Why is Europe a continent?

Why is Europe a continent? Why isn’t it just part of Asia? I don’t get it.

Its a matter of geology, not contiguous terrain. India, for example, is sort of the same thing, but its further along than Europe. I think that either Europe is sliding over or under Asia, much the same as India.

The Perfect Master has dealt with this question here.

That’s good enough for me.

Thanks

As Cecil noted, it started with the Greeks. They were the first group (that has passed us a legacy) that spent any serious effort on geography. They could see that the peninsula on the West and North of the Aegean Sea was part of one land mass and that the area East of the Aegean and South of the Black Sea (and connected by the Dardanelles, Sea of Marmara, and Bosporus strait) was one land mass. They also knew that the Red Sea and Bay of Suez mostly separated Egypt and points West and South from the area they had named Asia. So they gave each of them names.

Later, as Europeans set out to conquer the world, they saw no reason to share their “continent” with the people to the East, so they drew a line down the Urals and called that a boundary for Asia and Europe. (Meanwhile, the original Asia got down-rated to Asia Minor.)

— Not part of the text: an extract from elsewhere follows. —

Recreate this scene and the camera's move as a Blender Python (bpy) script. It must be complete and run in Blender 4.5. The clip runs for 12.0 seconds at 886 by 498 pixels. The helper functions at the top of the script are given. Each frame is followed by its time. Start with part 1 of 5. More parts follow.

If we can call one part of Eurasia “the Indian subcontinent”, we can damn well call another part of it “the European subcontinent”. Fair’s fair. :smiley:

Calling India a “subcontinent” has a real geological basis, though. The Indian peninsula is a separate continental plate, which was orignally separate from Eurasia. It’s the collision of the two plates which is raising the Himalayas (so far as I know, they’re still growing). By contrast, there’s no geological disctinction between Europe and Asia.

If we’re going to go on the basis of real geology, then Italy and Spain would be part of Africa and the Middle East would be a separate continent.

From what I understand, Europe was not always part of Asia, but rather collided with it as India did. The Urals are an ancient range similar to the Himalayas in that they were pushed up by the collision. But unlike India, the collision stopped happening and the Urals have been eroding ever since. The Appalachians are a similar range, being where North America pushed into Europe hundreds of millions of years ago.

But what does this all have to do with modern geography?